The second is that Cree's merit compensation is also a misnomer, since merit is based more off of the "amount of time" you work and the "number of years" that you have worked there and not the "quality of your work". Cree loves warm bodies. You can be incompetent, but if you work over 80 hours a week, you will be well compensated. Despite expecting you to work a ridiculous number of hours they only pay you what the market pays for a 40 hour a week job.
The third is that Cree does a very poor job at building their internal talent and helping valuable and talented employees move up the ladder. Many of the fellow operators, techs, and engineers that I worked with that were obviously over qualified were unable to go anywhere. On more than one occasion I was told myself, that I was hired as a tech and despite my engineering degree, that a tech I shall remain. They told me in the interview that I would probably be an engineer in a year. Cree prefers to either hire desperate experienced people who have been laid off for cheap, cheap college grads, or to poach an employee from another company over promoting from within. Cree would also prefer to hire a new employee rather than send you to training to improve your skill sets.
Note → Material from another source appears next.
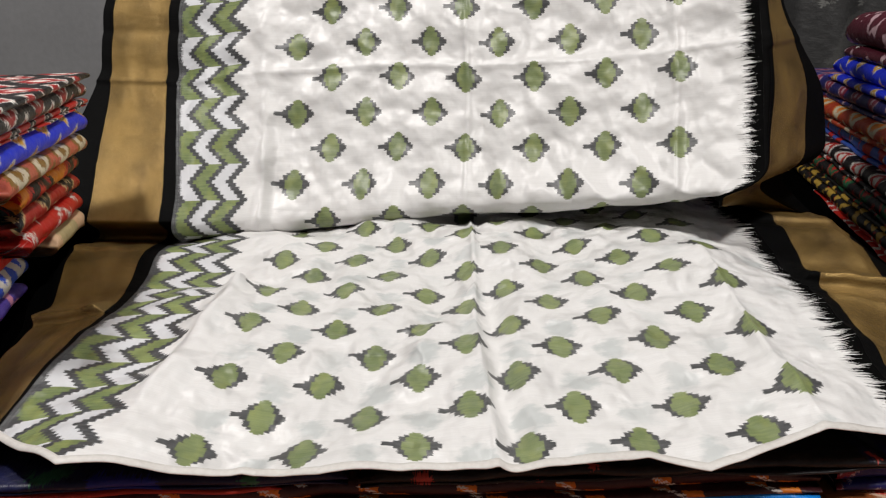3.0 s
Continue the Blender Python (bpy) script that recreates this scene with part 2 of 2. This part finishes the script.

The last is that Cree's culture is very much "Caste" based. There caste's breakdown from lowest to highest as: the Manufacturing Operators, the Technicians, the Engineers, the R&D Engineers, and the R&D Scientist. The culture dictates that each caste is intrinsically superior in every way to the castes below them. They demand absolute respect and obedience from them irregardless if they are even above them in the org chart. To reciprocate these inherent rights they feel that they deserve, every caste is expected to treat the lower caste's very poorly, often times it felt as I was being treated as if I were less than human. The R&D Scientist caste is considered to be infallible and they treat everyone as if they are their servants. If you are not R&D, then your opinion is most likely pointless. Your overall respect, recognition, and intangible perks are directly tied to your caste level. Like most caste based societies, you cannot move up. Personally, the extreme level of arrogance gets old fast.
Advice to Senior Management
Put a stronger emphasis on developing the talent that you already have. You have hoarded a wealth of talent that almost every company would be jealous of, but most of them are in positions that they are obviously over qualified for. Invest in cross training your employees in all of the castes. This will allow for fewer employees to be needed, less of a strain when someone is sick or on vacation, and result in a much higher morale. Take it upon yourself to enforce what you state as the company culture of a "Merit driven culture, where hard and quality work is rewarded" rather than the actual culture of "Merit = Time at work and to remember what caste you come from".
Pros
it's currently expanding, so that is kinda exciting to work there. lots of good opportunities to learn as an entry level person.
Cons
compensation is not as good as i thought; no work life balance; push employee to work long hour with large amount of work. management was not very supportive; overall not a good experience working there.
Advice to Senior Management
try to actually care about the employee and make sure they are happy.